The bottom line is even if block chain never replaces Fiat money and only becomes parallel to it there are literally thousands of use cases and applications that have already popped up that utilize block chain technology.
What are the major Coins?
Bitcoin, Ethereum, Litecoin are the currency major coins.
In my opinion it should really be Bitcoin, Ethereum, Dash and NEO – but those changes take time
What are alt coins?
Alt coins are smaller coins that are not considered the major coins. Many of them are scams or just do nothing special and have a nice name that people want to get behind like sexcoin or potcoin. However, there are a few dozen very promising coins using blockchain technology to do some very interesting projects which have far reaching real world applications but that’s for another discussion. These coins are also NOT available to be purchased directly against Fiat currency and are instead traded against bitcoin and ethereum in most cases.
How does the digital money system work?
Cryptocurrency technology is advancing at a rapid pace allowing for faster transactions to take place with greater security. Cryptocurrency also provides a platform for small businesses to raise money without using traditional methods such as loans, angel investors, large private investors, etc. Instead people such as you and I can invest a small or large amount of money to equal a greater sum to get the company going and in exchange we get coins (similar to stock shares).

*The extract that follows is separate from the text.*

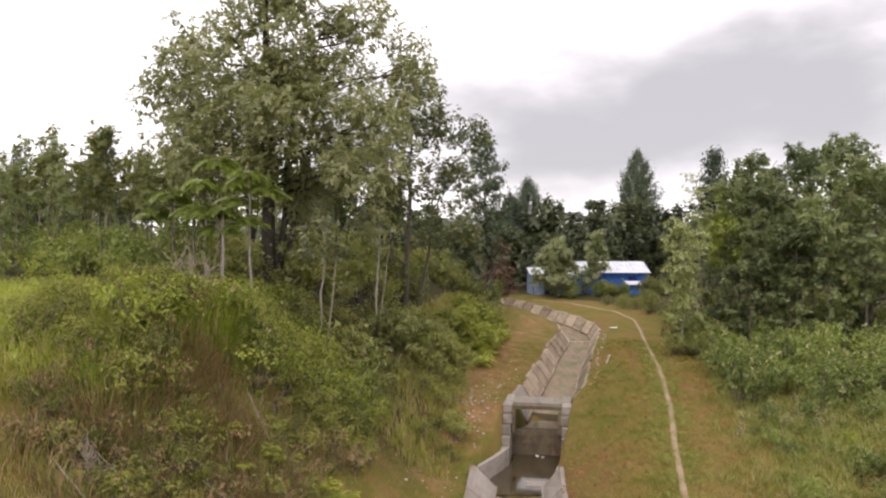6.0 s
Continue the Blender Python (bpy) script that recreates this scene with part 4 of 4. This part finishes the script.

Cryptocurrency works almost exactly the same as the current stock market does. Although, currently, there are no regulations they are coming and fast I think within the next 2 years as cryptocurrency is going mainstream. The current market cap for the entire market is past $200 billion which in the grand scheme of Fiat is a dwarf but about $150 billion of that money has come into the market in the past year and a half alone. Some folks have fears that it’s a scam, a bubble, or that it will be made illegal by a government but that doesn’t matter because it’s decentralized and cannot be stopped unless every country in the worlds bans all cryptocurrency.